*PROBLEM DESCRIPTION*
Repeat the material below exactly, with no pictures.

+++ COLLECTED DATA +++

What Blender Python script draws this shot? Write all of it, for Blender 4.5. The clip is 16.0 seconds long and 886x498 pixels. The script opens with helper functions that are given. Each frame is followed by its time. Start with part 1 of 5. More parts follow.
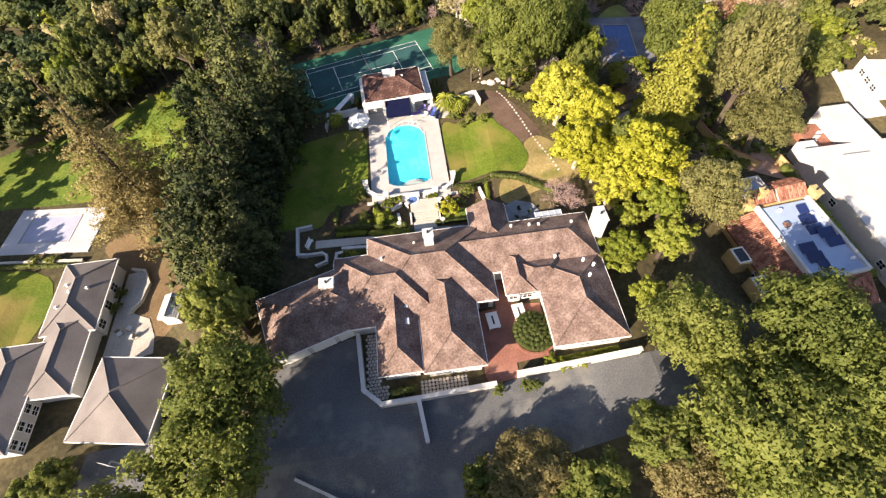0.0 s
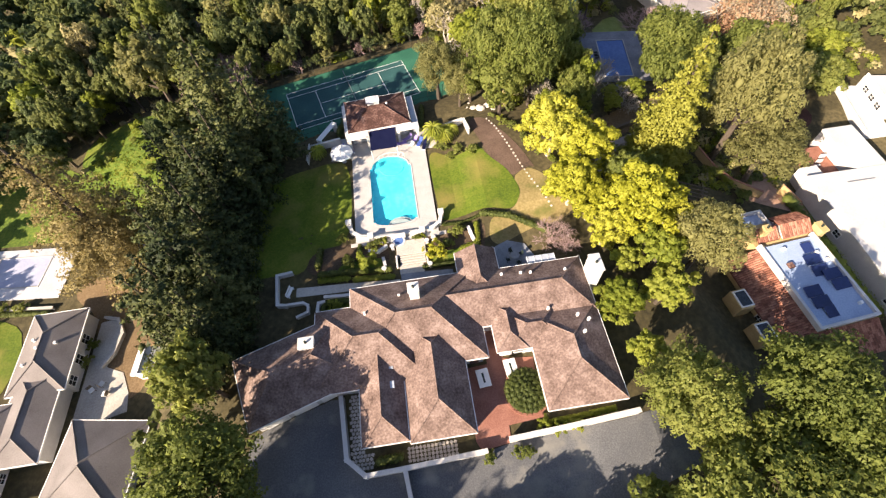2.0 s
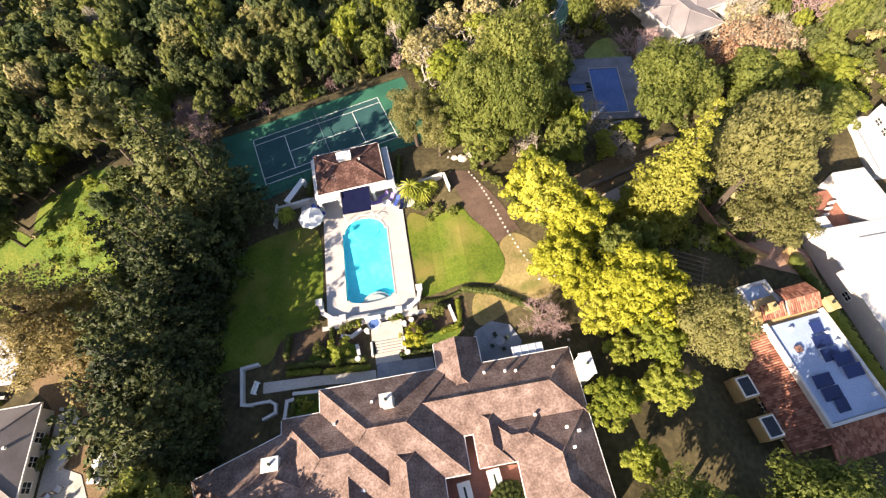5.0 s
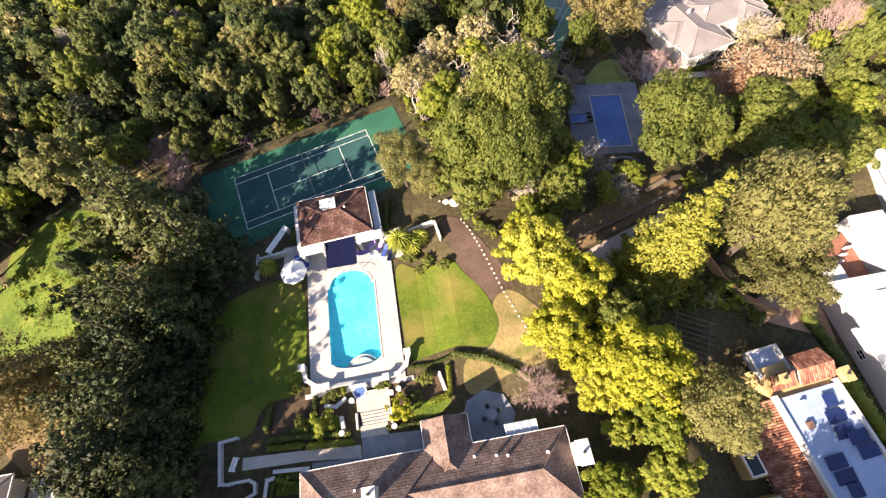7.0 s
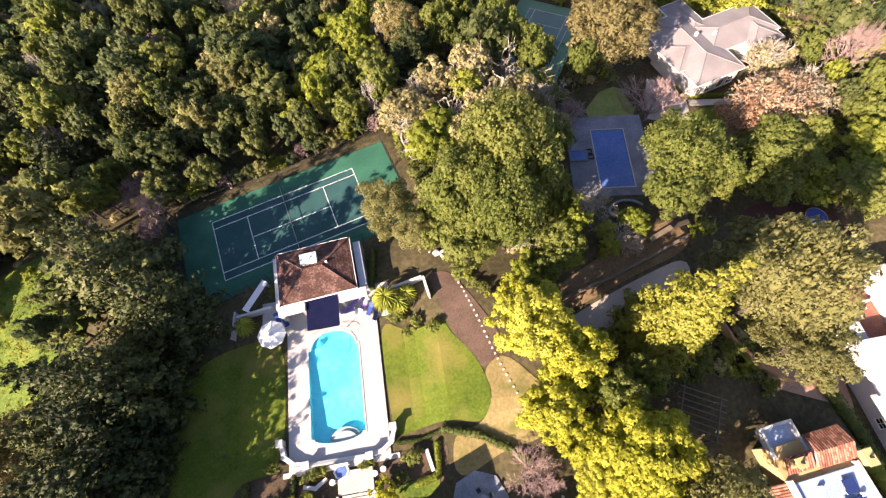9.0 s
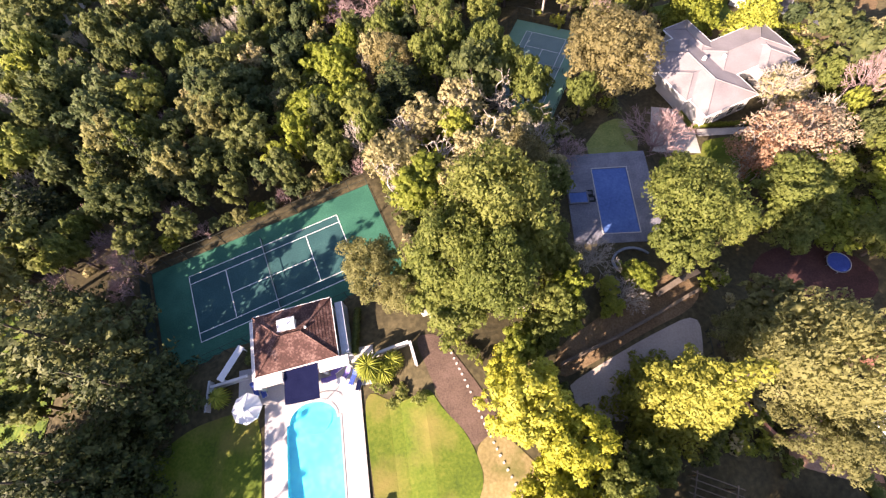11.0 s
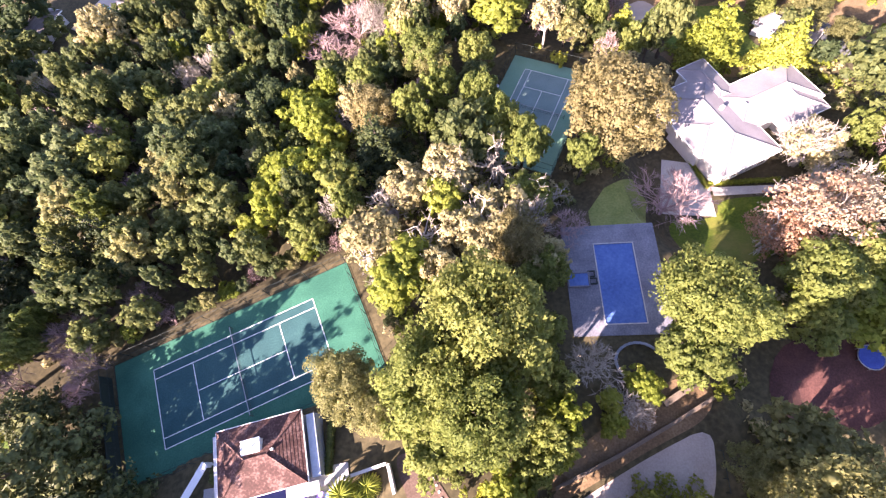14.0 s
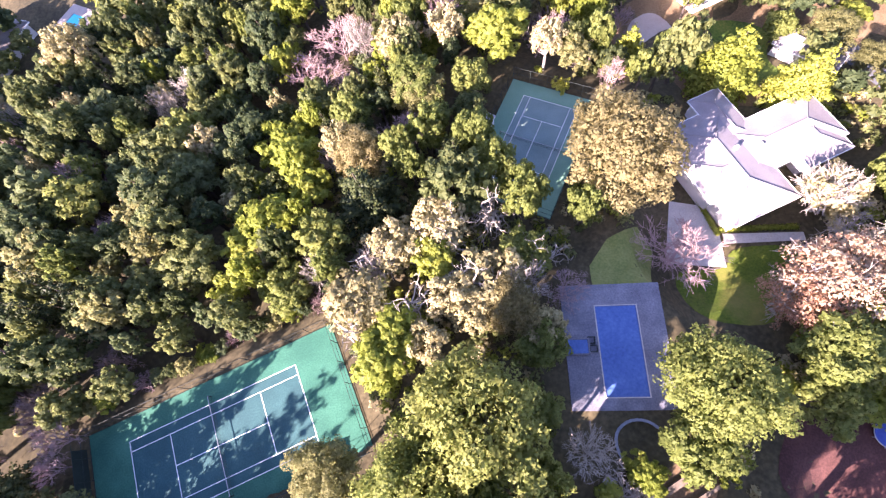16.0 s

+++

*ANSWER FOR THIS EXERCISE*
What Blender Python script draws this shot? Write all of it, for Blender 4.5. The clip is 16.0 seconds long and 886x498 pixels. The script opens with helper functions that are given. Each frame is followed by its time. Start with part 1 of 5. More parts follow.
0.0 s
2.0 s
5.0 s
7.0 s
9.0 s
11.0 s
14.0 s
16.0 s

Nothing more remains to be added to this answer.